Kashmere describe themselves as ‘Indie doom’ but if I had to put them into my own words, I’d say they’re like the dark side to fellow Stockport contemporary band, Blossoms. The difference being however, in the two bands’ instrumentation. “Our guitars are very clear, we’ve still got a lot of synth, but Blossoms have got a hell of a lot of synth; their leads and hooks are done on synth, whereas ours are guitar, backed up by synth so it’s kind of the other way”, Charlie told me of the difference between the two. “We’re still a synthy pop band, but we’ve got a lot of grit” added Andy. “Andy and I are from bands where we’ve got a lot of metal influence, and we’re just trying to build that stadium sound” Joey went on to say. “We’ve got those kinda synthy indie bits, but it’s backed up by straight-up rock guitar” he told me. It’s clear that a lot of thought has gone in to honing and refining their sound and as a band they have crafted meticulously, exactly how they want it to be.
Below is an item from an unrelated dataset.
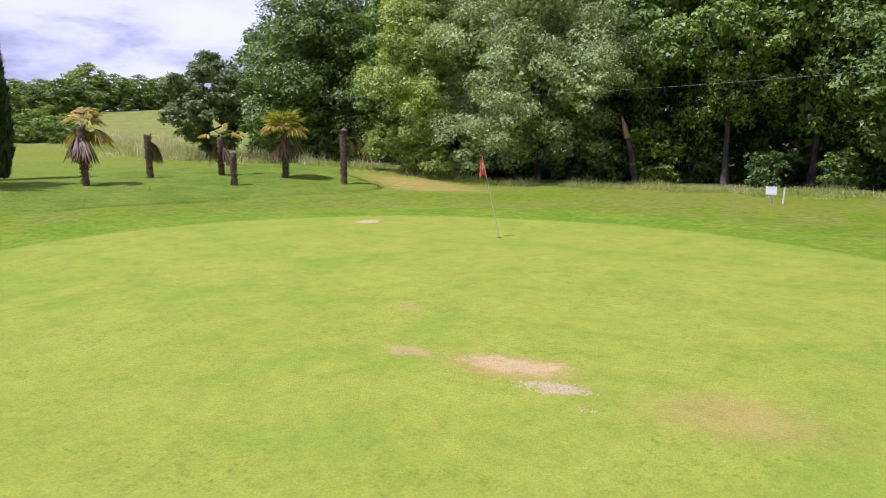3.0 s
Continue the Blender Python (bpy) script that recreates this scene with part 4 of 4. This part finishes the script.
palm(-18.3, 56.65, 2.35, 0.12, [(0.75, 0.5, 80, 6, 1.1, FROND_DEAD, 0.9), (0.8, 0.45, 105, -8, 1.2, FROND_DEAD, 0.92), (0.4, 0.3, 200, 30, 0.8, FROND_DEAD, 0.98)] + spread(6, 0.06, 0.22, 50, 0.3, FROND_DEAD, 1.0, 12), "tall bare palm stump with a shaggy grey head", 0.9, 6)

# ---- on the green ----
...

One thing became very clear to me as I chatted to Kashmere: they’re very driven and ambitious, but nonetheless down-to-earth, grounded and with a very realistic understanding of their industry and how it works, as well as the steps required to achieve their goals. One thing is evident right now though, there’s a big buzz around the band, and they seem to be naturally outgrowing the smaller venues that they play.
“Recently at the gigs we’ve been playing, quite of lot have people have come up to us afterwards and said that we’re bringing a stadium sound to venues that shouldn’t be able to sound like that” Joey explained. “Our support band in Glasgow were absolutely raving about it, that we were bringing such a massive sound to tiny basement venues” he went on to say. “Even tonight, the place was shaking” added Charlie. And he wasn’t wrong. I was dancing down the front and sure enough, a girl turned to me and said exactly what others are saying to Kashmere: that the band should be playing in bigger venues.
Whilst discussing what might be next for them, I was keen to find out what they thought about getting signed to a label, as it seems so much harder now, than say twenty years ago. “It’s all about getting the right deal at the right time” Charlie started to say, “You can get signed for one single, then get dropped, so it’s got to be right” he went on to explain. “It is timing”, Andy continued, “If you release an album through a record label, it’s got to surrounded by a big, ascending hype otherwise it can just flop”.
Certainly, while they would like to get signed at some point, they recognise that it’s not the be all and end all, and they are all very clued up and informed on how things work and are very committed to their music and honing their songs. They’re not after a quick fix, they’re in this for the long haul: “We’ve just gotta pace it all out, we know we’re not gonna be one of these bands that everyone’s gonna jump on within two seconds, we’re a band that’s growing slowly, and if you look at other bands that have done that, they’ve then gone on to be the biggest bands in the world” said Charlie.
I came away from our chat with an unshakeable feeling of excitement. It certainly seems that the band have slowly but surely been gathering pace and momentum since the off, tweaking their songs, playing to bigger crowds and gaining a steady following in the process. As I interviewed them, everything they were telling me sounded tremendously promising. I most definitely believe this is band well and truly on the up. Watch this space: Kashmere are coming to a stadium near you, soon.
They play Manchester Night People (28).